While the transcripts in the book take some of Jefferson's conversation analytic notation, the focus is not on the mechanics of language or interaction. Instead, the authors' concern is with showing some of the practices by which conceptions of the trial, and the historical events under investigation, were produced and maintained. By staying close to their materials, they manage to pull this off without appearing to either labour or gloss the material. As an example, in the chapter 'The Truth-Finding Engine', the cross-examination format of the hearings is discussed. The hearings took on some of the format of a court room examination, with sequential turns of questions and answers. Whether this was the format that was actually maintained was a topic of some controversy, since at times Oliver North and his cohorts managed to subvert the question and answer format to the point of producing lectures, demonstrances, and even political speeches. By showing how the envelope of what can reasonably be heard of as 'a question' or 'an answer' was nudged open by both Oliver North and his interviewers, what might be thought of as a interaction with a fixed structure is shown to have been a skilful accomplishment by those taking part.

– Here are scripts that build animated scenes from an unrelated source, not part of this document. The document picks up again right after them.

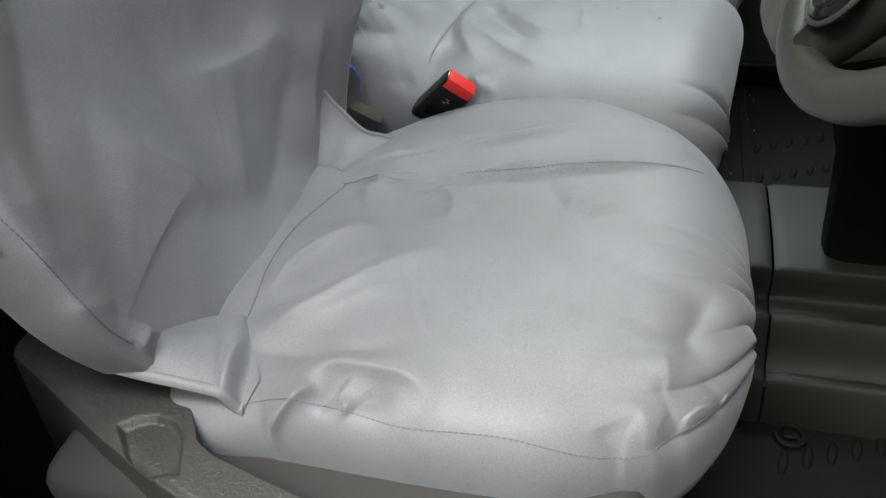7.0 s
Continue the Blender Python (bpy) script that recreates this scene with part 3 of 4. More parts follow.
def bench_seat():
    seat = thing("passenger_bench", "double passenger bench in loose grey nylon covers", "bench seat", at=(0.05, 1.2, FLOOR_Z))
    cback = Body((-0.139, 0.54), RECLINE, 1, 0.475, lambda s: 0.958 + 0 * s, smoothprof([(0, 0.168), (0.1, 0.182), (0.3, 0.184), (0.42, 0.182), (0.475, 0.172)]),
                 lambda s: 0.125 + 0 * s, 4.4, 0.045, 0.04, (0.02, 0.014), cap=3.0,
                 dish=lambda c, s: 0.012 * (1 - c * c) * np.sin(np.pi * s / 0.475), creases=CENTRE_BACK_UPPER_CREASES + CENTRE_BACK_LOWER_CREASES + CENTRE_BACK_RIM, depth=0.9, wob=0.0020, seed=12, push=lambda C, S, s: -0.042 * smooth01((-0.1 - C) / 0.9) * smooth01((s - 0.30) / 0.17))
    cback.build("centre_backrest_cover", CLOTH, seat, "loose grey centre backrest cover", 340, 280)
    lback = Body((-0.022, 0.41), RECLINE, 1, 0.628, smoothprof([(0, 1.380), (0.1, 1.375), (0.2, 1.352), (0.45, 1.320), (0.628, 1.306)]),
                 smoothprof([(0, 0.193), (0.1, 0.20), (0.2, 0.205), (0.4, 0.20), (0.55, 0.192), (0.628, 0.175)]), smoothprof([(0, 0.03), (0.03, 0.05), (0.055, 0.072), (0.14, 0.088), (0.3, 0.11), (0.628, 0.13)]), 4.0, 0.012, 0.05, (0.0, 0.03), cap=2.8,
                 dish=lambda c, s: 0.012 * (1 - c * c) * np.sin(np.pi * s / 0.628), creases=OUTER_BACK_UPPER_CREASES + OUTER_BACK_LOWER_CREASES + OUTER_BACK_RIM, depth=0.65, wob=0.0011, seed=15)
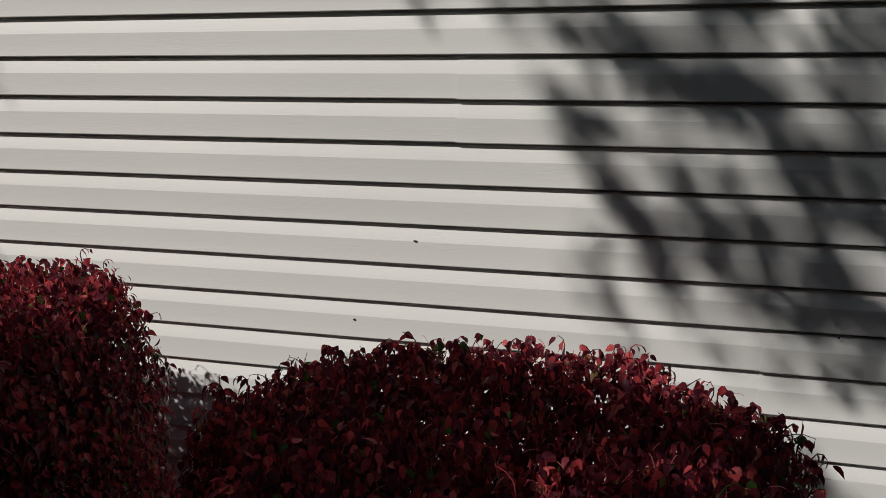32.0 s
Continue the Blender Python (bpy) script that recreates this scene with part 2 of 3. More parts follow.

While most conversation analytic studies might stop at this (admittedly interesting) point, Lynch and Bogen go on to consider the rational conception of the court room cross-examination as a 'truth finding engine'. This rests on the assumption that if in cross examination we contradict ourselves, we are exposed as guilty liars rather than clumsy interviewees. North, by the artful use of failing to recall, challenges to the implications of questions, and qualified answers, managed to maximize his admission but avoided charges of evasion. By answering questions with speeches, questioning what had been asked - deconstructing the very situation - the truth finding engine was set to idling. Analysis like this does not merely sloganize North as an 'applied deconstructivist', but actually shows the devices and ways that he managed to deconstruct the hearings to his own advantage.
This book should not just be of interest to students of Iran Contra. The dialogue Lynch and Bogen start between modern social theory and ethnomethodology demonstrates the sympathy between these ideas. Garfinkel's insistence to study actual examples of everyday action takes the (perhaps more fashionable) ideas of Foucault, Derrida into new, and productive territory. Thirty years after the publication of Garfinkel's 'Studies in Ethnomethodology', Lynch and Bogen's book is a timely reminder of the continued relevance of that work.